Dataset excerpt:
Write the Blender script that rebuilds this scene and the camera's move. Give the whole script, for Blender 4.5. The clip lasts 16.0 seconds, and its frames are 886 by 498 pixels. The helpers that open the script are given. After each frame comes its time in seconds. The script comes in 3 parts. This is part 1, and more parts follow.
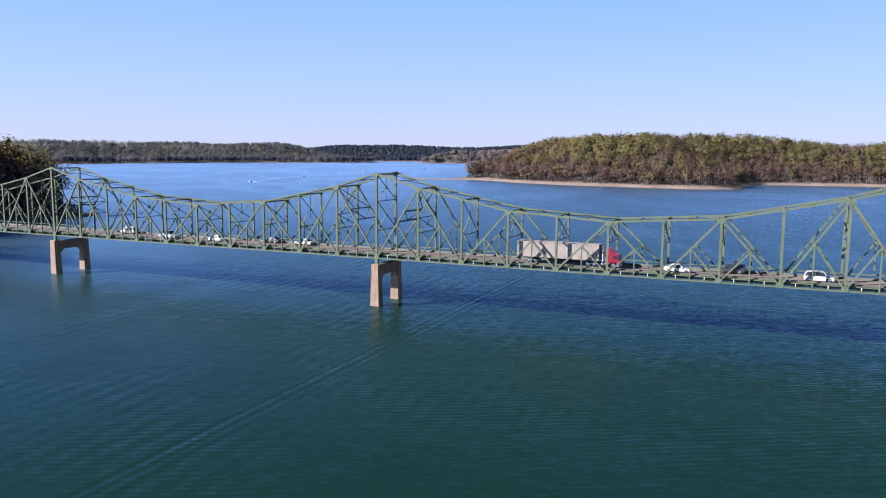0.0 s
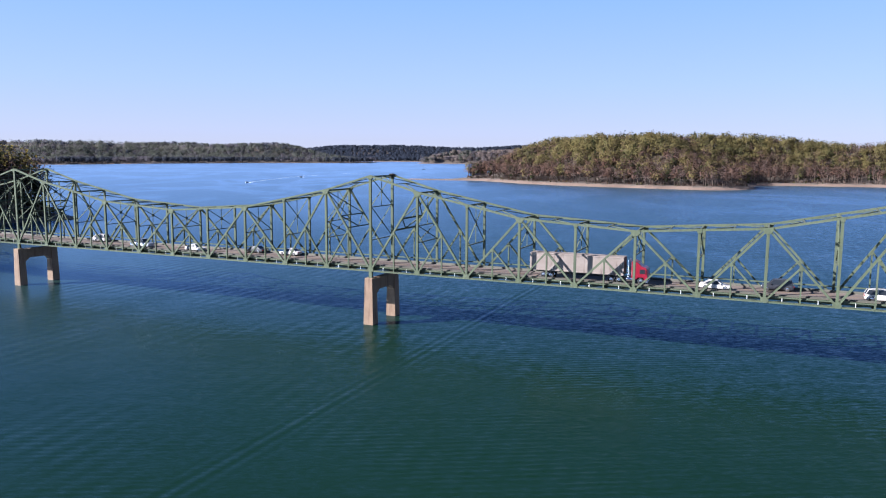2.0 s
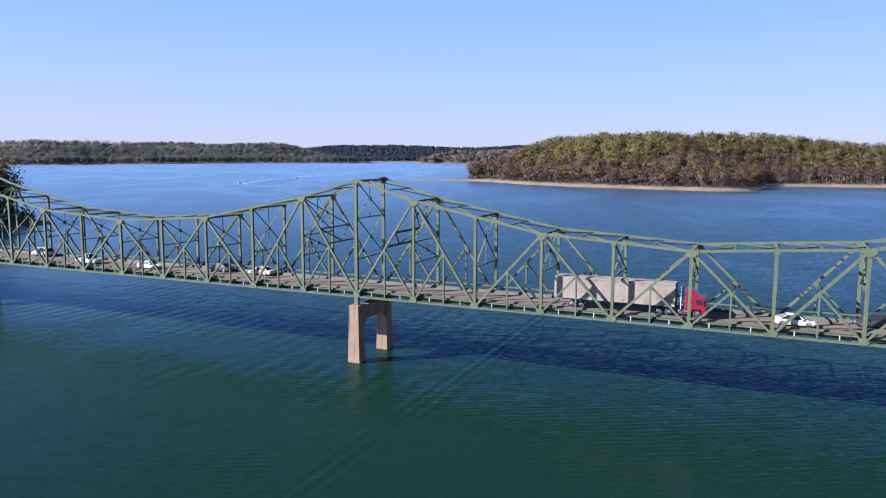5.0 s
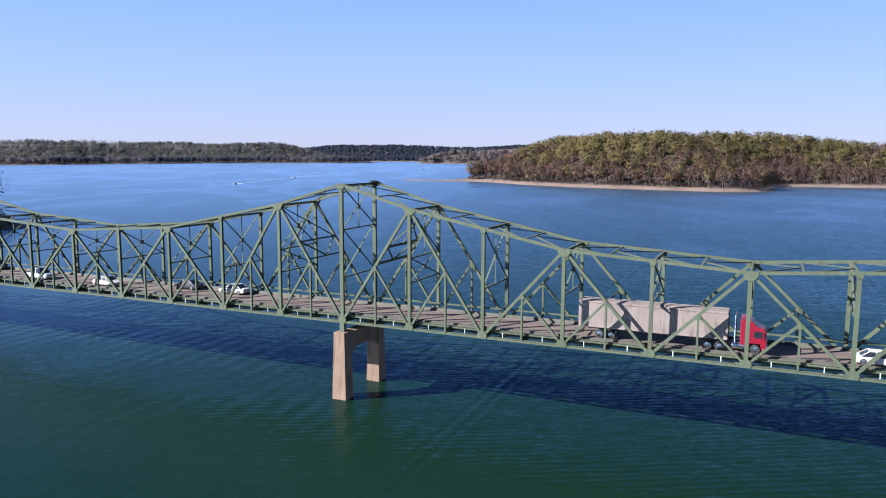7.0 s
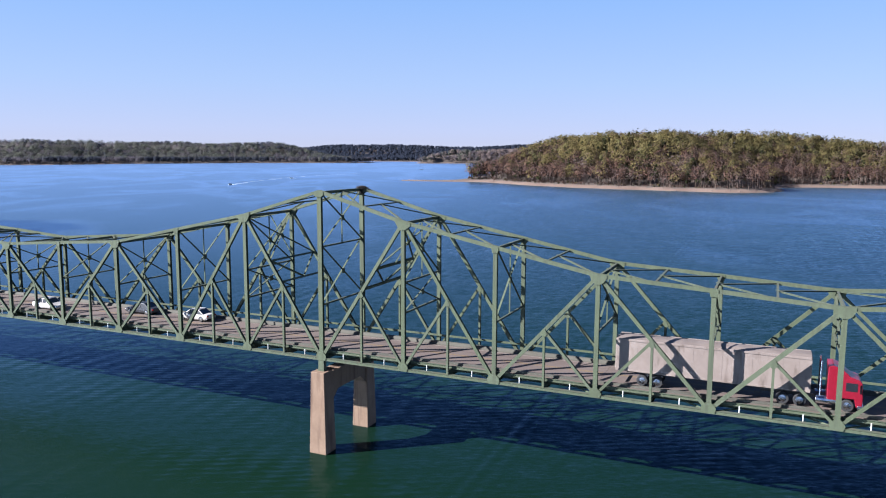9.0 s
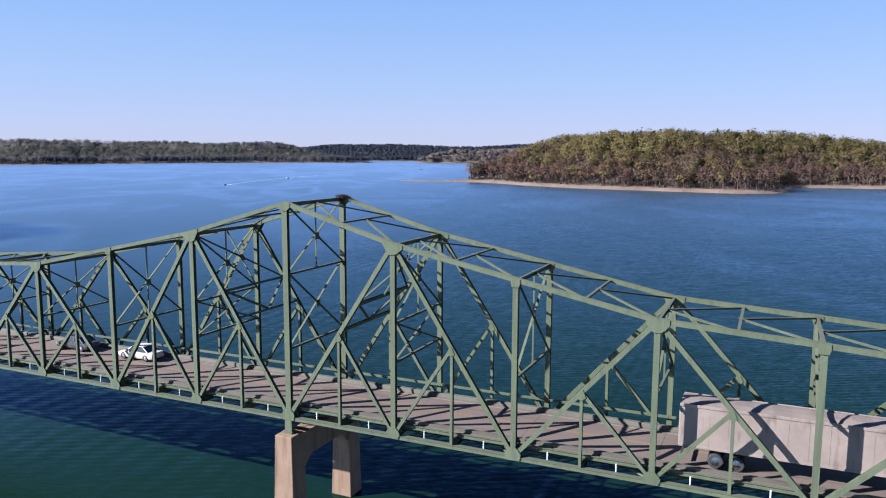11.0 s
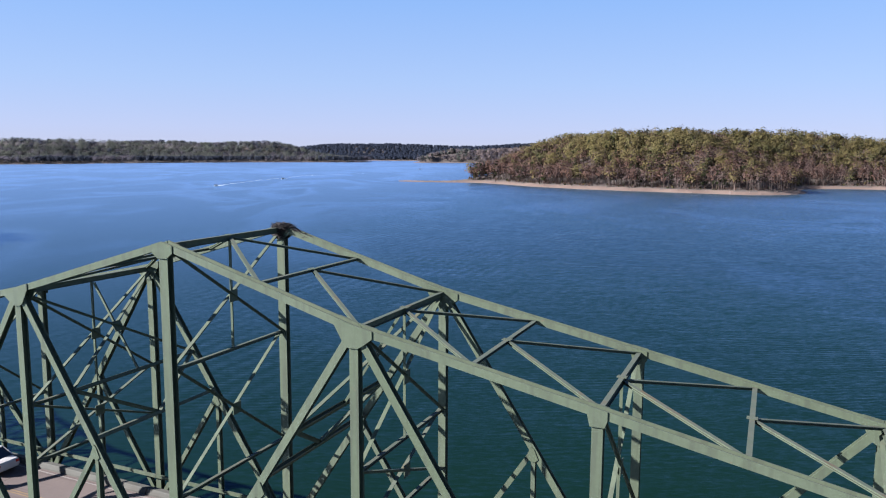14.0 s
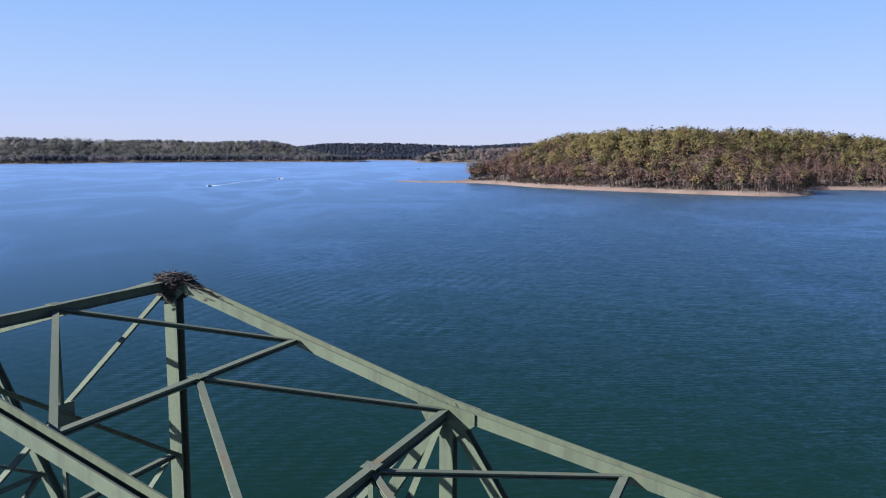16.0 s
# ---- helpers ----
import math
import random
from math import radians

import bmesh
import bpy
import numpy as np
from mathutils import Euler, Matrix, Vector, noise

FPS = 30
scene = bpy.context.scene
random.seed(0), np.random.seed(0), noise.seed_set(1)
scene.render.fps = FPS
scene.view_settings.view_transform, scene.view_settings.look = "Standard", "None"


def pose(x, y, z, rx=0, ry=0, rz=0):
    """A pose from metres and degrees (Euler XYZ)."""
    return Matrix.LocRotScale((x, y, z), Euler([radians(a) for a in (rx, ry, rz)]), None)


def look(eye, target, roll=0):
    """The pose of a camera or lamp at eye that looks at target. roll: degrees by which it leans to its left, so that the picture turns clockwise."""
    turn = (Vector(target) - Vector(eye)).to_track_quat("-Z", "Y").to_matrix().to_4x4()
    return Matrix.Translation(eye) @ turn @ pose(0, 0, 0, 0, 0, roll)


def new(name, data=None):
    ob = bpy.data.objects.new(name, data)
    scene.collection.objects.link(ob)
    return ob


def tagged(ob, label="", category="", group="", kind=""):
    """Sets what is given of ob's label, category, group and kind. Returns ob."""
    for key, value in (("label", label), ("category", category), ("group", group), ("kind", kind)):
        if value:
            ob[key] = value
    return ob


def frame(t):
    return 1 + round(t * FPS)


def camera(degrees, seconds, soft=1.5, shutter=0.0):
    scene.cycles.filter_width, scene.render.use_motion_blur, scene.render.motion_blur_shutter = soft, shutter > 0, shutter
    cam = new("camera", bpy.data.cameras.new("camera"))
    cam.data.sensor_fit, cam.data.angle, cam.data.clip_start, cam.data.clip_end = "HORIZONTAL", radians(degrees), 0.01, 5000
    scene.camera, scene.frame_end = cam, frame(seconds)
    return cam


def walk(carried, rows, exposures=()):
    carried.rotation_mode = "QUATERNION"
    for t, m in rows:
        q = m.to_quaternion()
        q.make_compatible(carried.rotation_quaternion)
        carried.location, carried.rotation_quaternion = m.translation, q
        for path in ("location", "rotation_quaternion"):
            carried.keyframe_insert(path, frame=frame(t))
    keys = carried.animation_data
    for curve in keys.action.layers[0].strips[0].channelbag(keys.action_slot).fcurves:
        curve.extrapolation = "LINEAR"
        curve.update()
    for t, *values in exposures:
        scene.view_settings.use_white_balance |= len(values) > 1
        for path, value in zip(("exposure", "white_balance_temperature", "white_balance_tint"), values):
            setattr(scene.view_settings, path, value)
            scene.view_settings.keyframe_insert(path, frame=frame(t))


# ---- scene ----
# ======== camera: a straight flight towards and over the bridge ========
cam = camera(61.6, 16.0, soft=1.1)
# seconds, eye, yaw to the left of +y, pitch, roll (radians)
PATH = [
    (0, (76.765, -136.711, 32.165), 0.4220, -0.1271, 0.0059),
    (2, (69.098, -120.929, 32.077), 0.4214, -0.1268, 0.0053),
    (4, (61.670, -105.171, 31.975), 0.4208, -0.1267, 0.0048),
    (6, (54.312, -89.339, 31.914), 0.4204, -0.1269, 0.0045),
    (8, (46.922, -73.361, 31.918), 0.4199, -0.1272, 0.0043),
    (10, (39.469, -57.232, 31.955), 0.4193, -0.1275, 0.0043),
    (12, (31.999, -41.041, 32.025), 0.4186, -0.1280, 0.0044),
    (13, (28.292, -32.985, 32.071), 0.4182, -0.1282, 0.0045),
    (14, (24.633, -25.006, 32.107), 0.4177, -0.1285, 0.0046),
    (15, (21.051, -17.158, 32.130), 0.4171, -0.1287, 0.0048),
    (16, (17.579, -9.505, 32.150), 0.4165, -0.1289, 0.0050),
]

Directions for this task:
Tally up the lines in the preceding listing that contain the string "soft". Respond with the number and nothing else.

Solution for this task:
3